WITH seed AS (
SELECT embedding AS seed_vec
FROM vectordb.public.langchain_pg_embedding
WHERE json_extract_scalar(cmetadata, '$.title') LIKE '%LLM%'
LIMIT 1
),
similar_docs AS (
SELECT DISTINCT
json_extract_scalar(e.cmetadata, '$.title') AS title,
json_extract_scalar(e.cmetadata, '$.source') AS url,
-- cosine similarity in pure Trino SQL
reduce(zip_with(e.embedding, s.seed_vec,
(a, b) -> CAST(a AS double) * CAST(b AS double)),
DOUBLE '0.0', (st, x) -> st + x, st -> st)
/ (sqrt(reduce(transform(e.embedding, ...), ...))
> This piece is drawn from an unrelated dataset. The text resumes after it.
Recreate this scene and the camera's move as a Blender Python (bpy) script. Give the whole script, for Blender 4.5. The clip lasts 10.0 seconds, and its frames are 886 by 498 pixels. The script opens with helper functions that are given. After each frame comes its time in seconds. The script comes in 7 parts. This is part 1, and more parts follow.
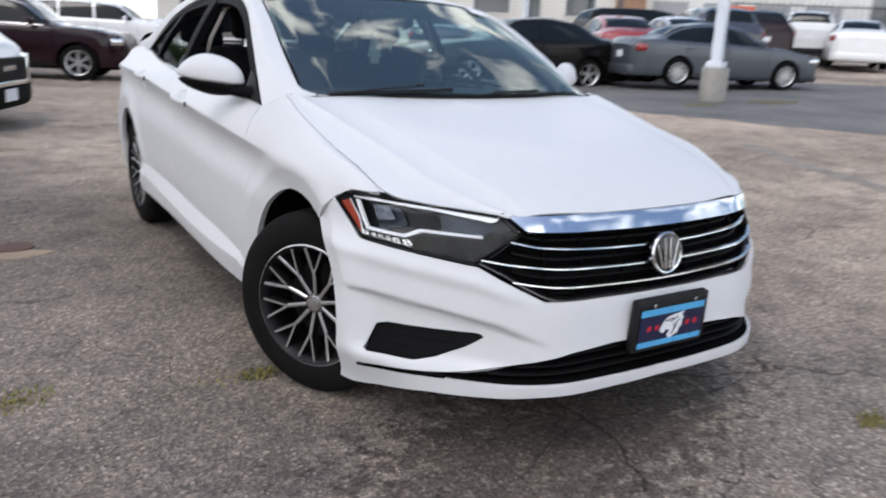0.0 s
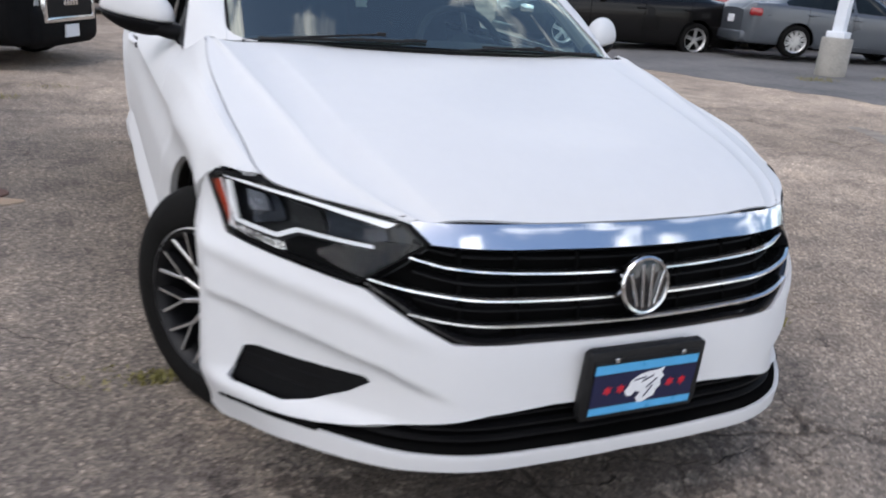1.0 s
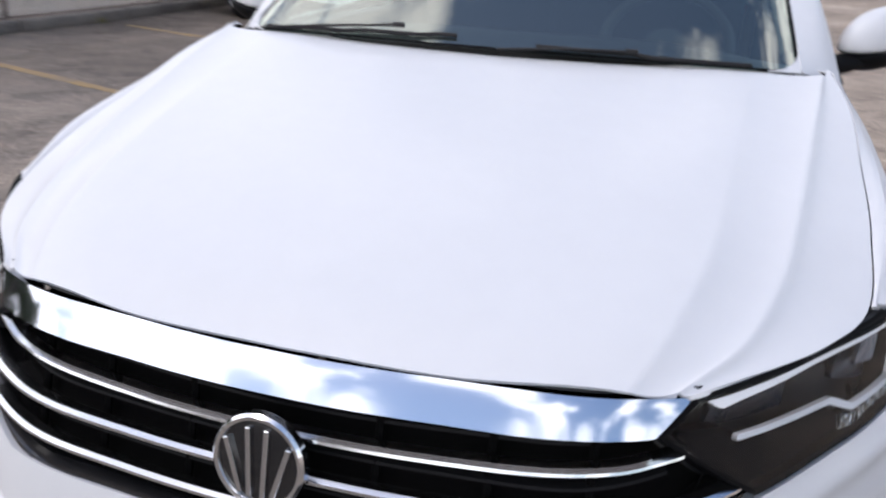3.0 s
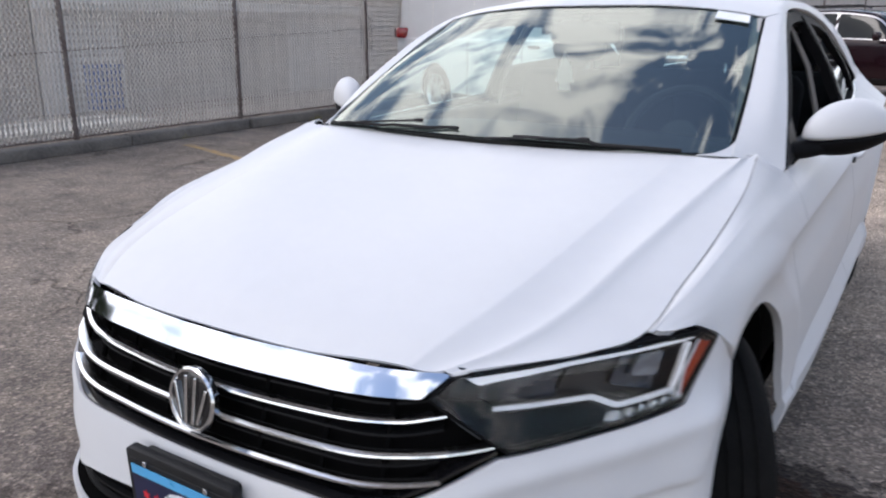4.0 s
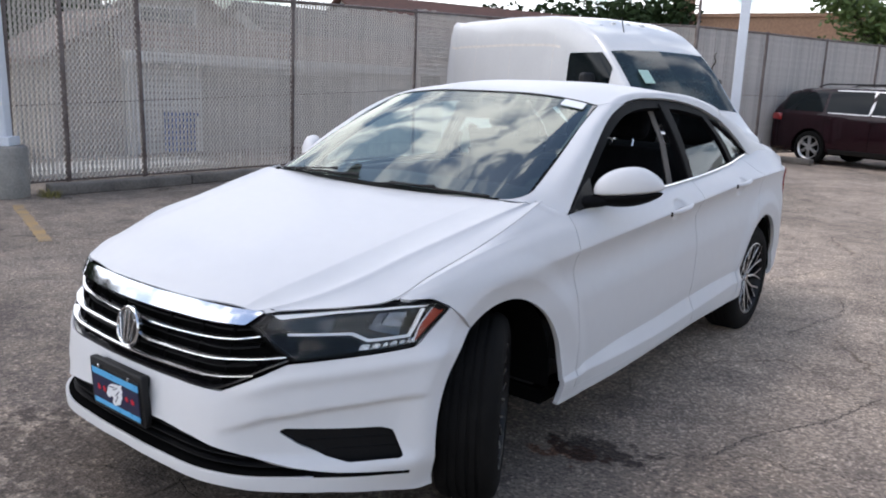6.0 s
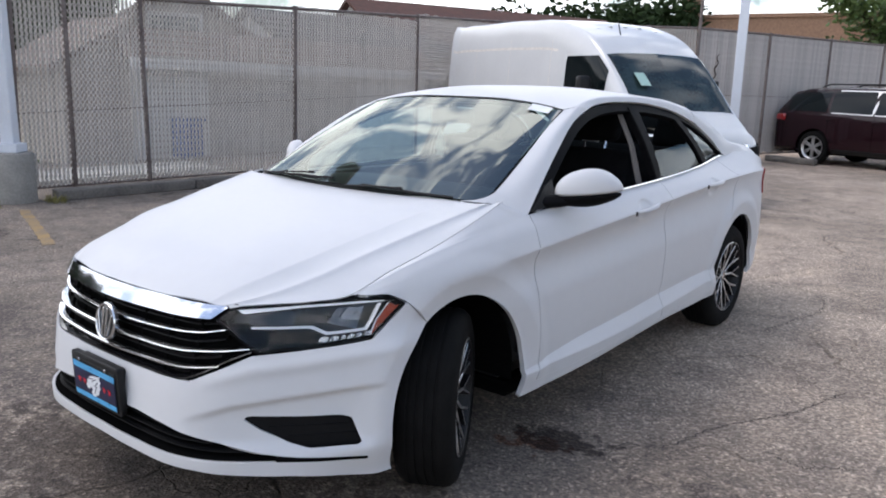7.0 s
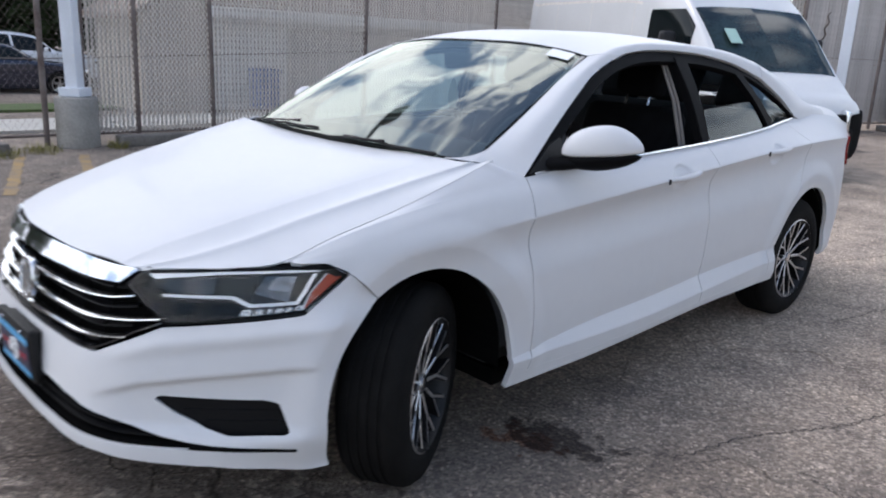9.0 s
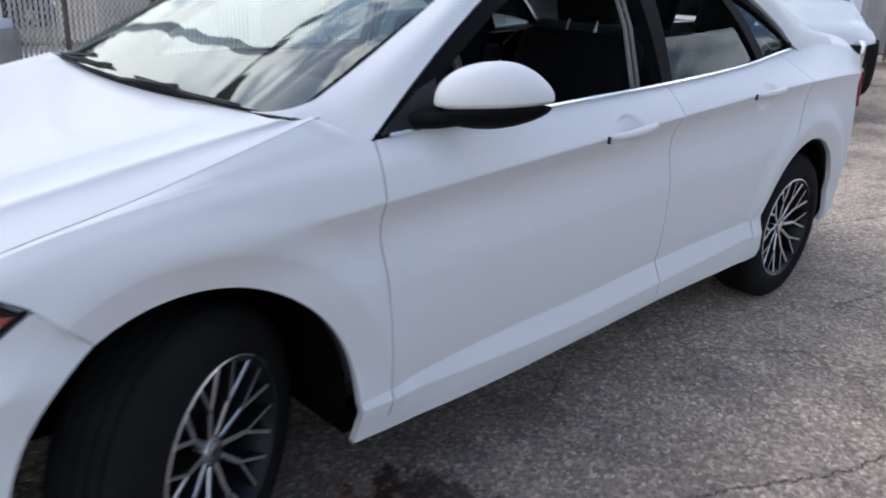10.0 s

* sqrt(reduce(transform(s.seed_vec, ...), ...)))
AS similarity
FROM vectordb.public.langchain_pg_embedding e
CROSS JOIN seed s
ORDER BY similarity DESC
LIMIT 5
)
SELECT ai_gen(
'Create a recommended reading list from these articles: ' ||
(SELECT json_format(CAST(array_agg(title) AS JSON))
FROM similar_docs)
) AS reading_list;